#### INFORMATION SUPPLIED:
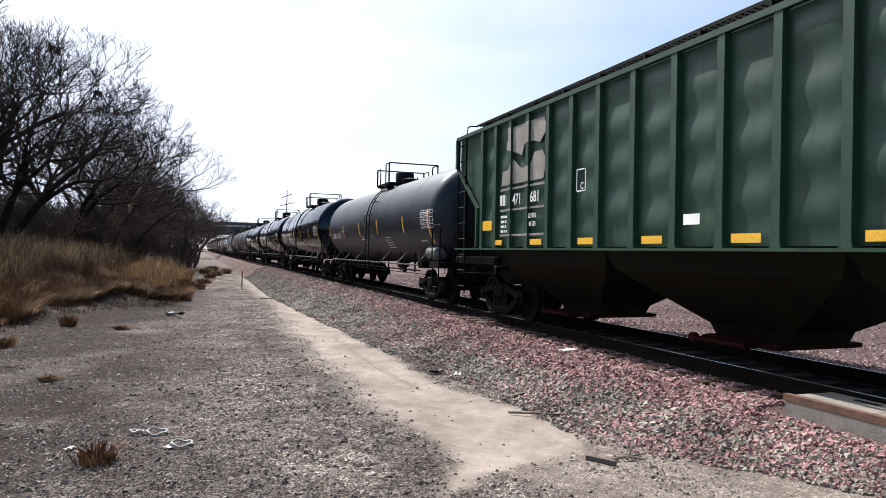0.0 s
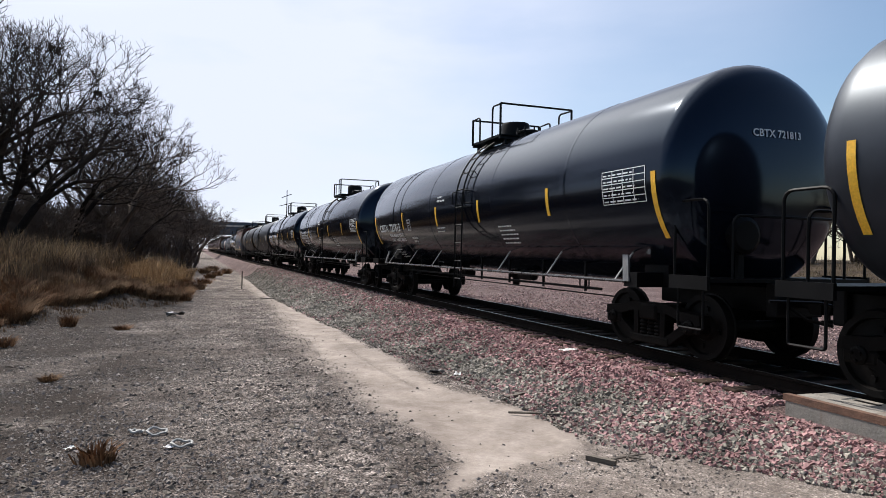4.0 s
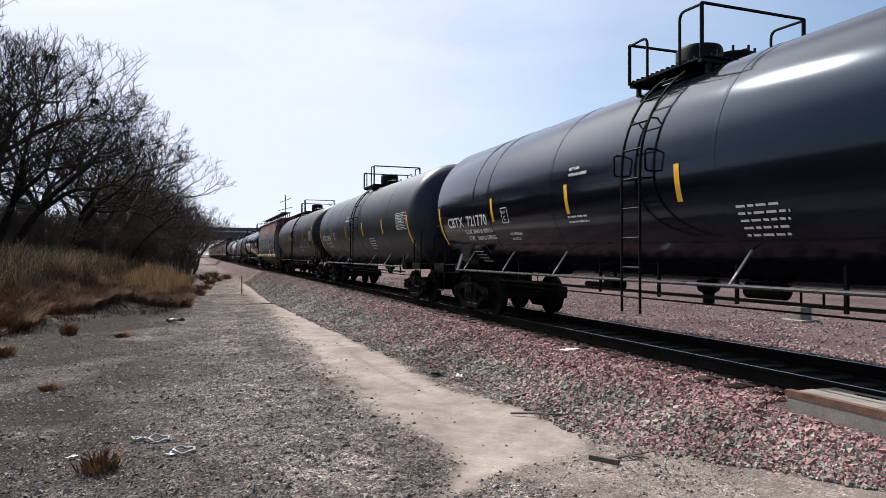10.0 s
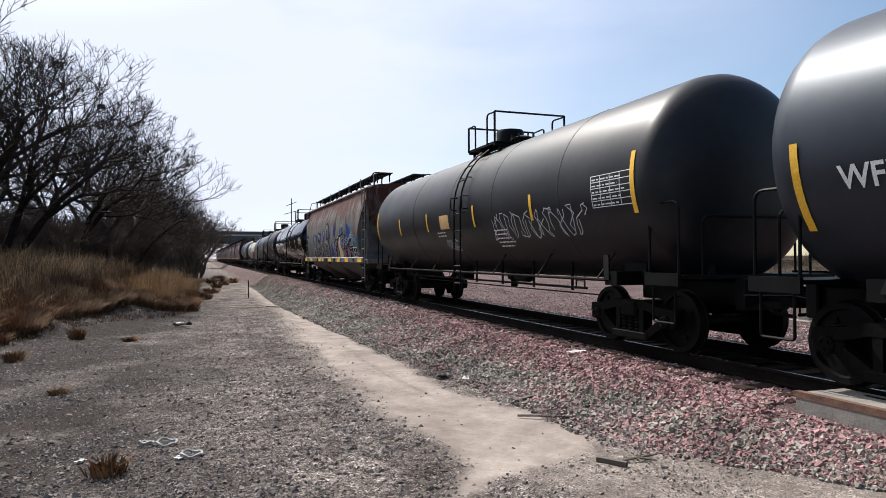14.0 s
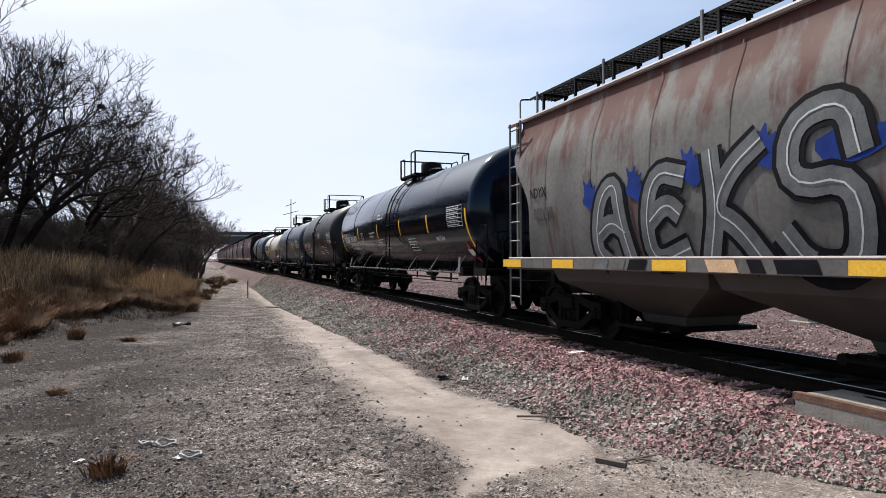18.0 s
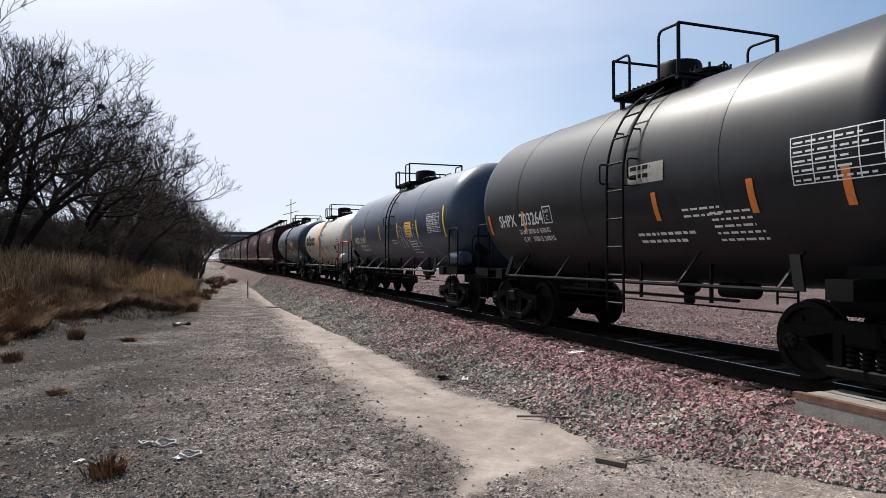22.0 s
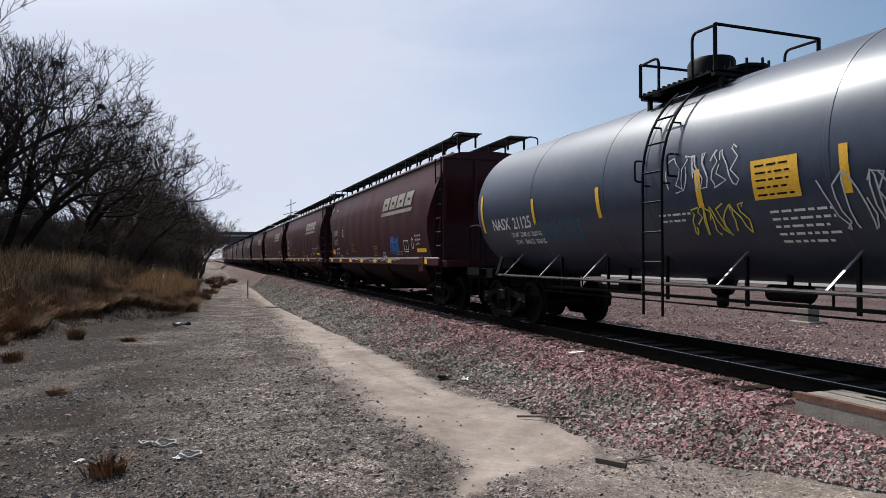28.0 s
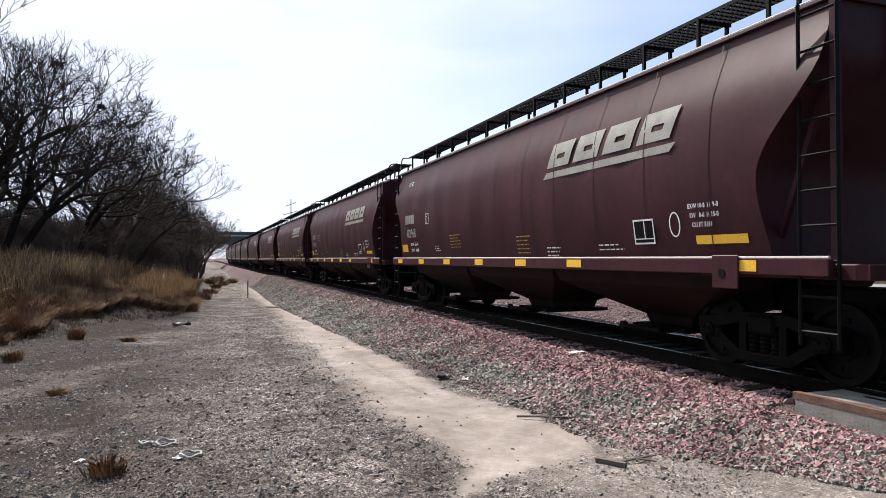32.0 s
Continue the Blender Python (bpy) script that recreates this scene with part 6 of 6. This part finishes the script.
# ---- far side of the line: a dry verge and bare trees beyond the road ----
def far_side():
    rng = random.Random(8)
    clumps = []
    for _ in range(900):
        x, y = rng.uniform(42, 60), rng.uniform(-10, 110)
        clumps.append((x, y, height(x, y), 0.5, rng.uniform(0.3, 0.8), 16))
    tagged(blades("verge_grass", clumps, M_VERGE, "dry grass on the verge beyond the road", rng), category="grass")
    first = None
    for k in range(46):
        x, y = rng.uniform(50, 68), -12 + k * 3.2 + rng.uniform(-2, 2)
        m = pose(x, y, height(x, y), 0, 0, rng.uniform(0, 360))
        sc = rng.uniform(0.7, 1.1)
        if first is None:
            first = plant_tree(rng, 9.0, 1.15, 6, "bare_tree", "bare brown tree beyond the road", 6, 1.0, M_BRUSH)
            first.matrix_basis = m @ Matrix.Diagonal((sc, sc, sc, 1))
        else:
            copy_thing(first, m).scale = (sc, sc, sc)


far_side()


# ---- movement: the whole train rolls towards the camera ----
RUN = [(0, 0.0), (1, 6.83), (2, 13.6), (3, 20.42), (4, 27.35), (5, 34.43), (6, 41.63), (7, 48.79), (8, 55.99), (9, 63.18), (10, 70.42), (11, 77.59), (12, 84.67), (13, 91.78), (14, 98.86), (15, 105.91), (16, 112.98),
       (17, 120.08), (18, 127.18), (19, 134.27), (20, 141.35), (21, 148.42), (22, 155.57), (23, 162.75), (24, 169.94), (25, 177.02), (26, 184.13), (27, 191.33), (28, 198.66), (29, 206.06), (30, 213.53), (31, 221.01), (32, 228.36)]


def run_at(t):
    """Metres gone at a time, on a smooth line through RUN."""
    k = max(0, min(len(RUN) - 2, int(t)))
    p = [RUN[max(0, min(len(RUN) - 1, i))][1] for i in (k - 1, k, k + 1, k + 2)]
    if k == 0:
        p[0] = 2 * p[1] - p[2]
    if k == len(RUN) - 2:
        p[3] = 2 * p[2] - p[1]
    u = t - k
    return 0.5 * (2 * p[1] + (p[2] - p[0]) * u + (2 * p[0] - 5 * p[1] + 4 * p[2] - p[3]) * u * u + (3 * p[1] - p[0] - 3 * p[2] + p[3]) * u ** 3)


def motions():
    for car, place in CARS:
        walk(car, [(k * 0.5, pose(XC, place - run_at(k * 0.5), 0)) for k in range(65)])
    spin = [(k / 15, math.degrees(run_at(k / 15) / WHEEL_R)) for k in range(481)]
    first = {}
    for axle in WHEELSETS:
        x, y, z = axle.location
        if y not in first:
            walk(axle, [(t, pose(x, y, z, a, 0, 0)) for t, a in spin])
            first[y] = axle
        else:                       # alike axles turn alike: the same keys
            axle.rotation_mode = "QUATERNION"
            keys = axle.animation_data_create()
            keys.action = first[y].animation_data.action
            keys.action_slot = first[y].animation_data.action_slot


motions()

#### PROBLEM TO WORK ON:
Set the data above down again exactly as given, with no pictures.

#### OUTPUT FOR THIS TASK:
0.0 s
4.0 s
10.0 s
14.0 s
18.0 s
22.0 s
28.0 s
32.0 s
Continue the Blender Python (bpy) script that recreates this scene with part 6 of 6. This part finishes the script.
# ---- far side of the line: a dry verge and bare trees beyond the road ----
def far_side():
    rng = random.Random(8)
    clumps = []
    for _ in range(900):
        x, y = rng.uniform(42, 60), rng.uniform(-10, 110)
        clumps.append((x, y, height(x, y), 0.5, rng.uniform(0.3, 0.8), 16))
    tagged(blades("verge_grass", clumps, M_VERGE, "dry grass on the verge beyond the road", rng), category="grass")
    first = None
    for k in range(46):
        x, y = rng.uniform(50, 68), -12 + k * 3.2 + rng.uniform(-2, 2)
        m = pose(x, y, height(x, y), 0, 0, rng.uniform(0, 360))
        sc = rng.uniform(0.7, 1.1)
        if first is None:
            first = plant_tree(rng, 9.0, 1.15, 6, "bare_tree", "bare brown tree beyond the road", 6, 1.0, M_BRUSH)
            first.matrix_basis = m @ Matrix.Diagonal((sc, sc, sc, 1))
        else:
            copy_thing(first, m).scale = (sc, sc, sc)


far_side()


# ---- movement: the whole train rolls towards the camera ----
RUN = [(0, 0.0), (1, 6.83), (2, 13.6), (3, 20.42), (4, 27.35), (5, 34.43), (6, 41.63), (7, 48.79), (8, 55.99), (9, 63.18), (10, 70.42), (11, 77.59), (12, 84.67), (13, 91.78), (14, 98.86), (15, 105.91), (16, 112.98),
       (17, 120.08), (18, 127.18), (19, 134.27), (20, 141.35), (21, 148.42), (22, 155.57), (23, 162.75), (24, 169.94), (25, 177.02), (26, 184.13), (27, 191.33), (28, 198.66), (29, 206.06), (30, 213.53), (31, 221.01), (32, 228.36)]


def run_at(t):
    """Metres gone at a time, on a smooth line through RUN."""
    k = max(0, min(len(RUN) - 2, int(t)))
    p = [RUN[max(0, min(len(RUN) - 1, i))][1] for i in (k - 1, k, k + 1, k + 2)]
    if k == 0:
        p[0] = 2 * p[1] - p[2]
    if k == len(RUN) - 2:
        p[3] = 2 * p[2] - p[1]
    u = t - k
    return 0.5 * (2 * p[1] + (p[2] - p[0]) * u + (2 * p[0] - 5 * p[1] + 4 * p[2] - p[3]) * u * u + (3 * p[1] - p[0] - 3 * p[2] + p[3]) * u ** 3)


def motions():
    for car, place in CARS:
        walk(car, [(k * 0.5, pose(XC, place - run_at(k * 0.5), 0)) for k in range(65)])
    spin = [(k / 15, math.degrees(run_at(k / 15) / WHEEL_R)) for k in range(481)]
    first = {}
    for axle in WHEELSETS:
        x, y, z = axle.location
        if y not in first:
            walk(axle, [(t, pose(x, y, z, a, 0, 0)) for t, a in spin])
            first[y] = axle
        else:                       # alike axles turn alike: the same keys
            axle.rotation_mode = "QUATERNION"
            keys = axle.animation_data_create()
            keys.action = first[y].animation_data.action
            keys.action_slot = first[y].animation_data.action_slot


motions()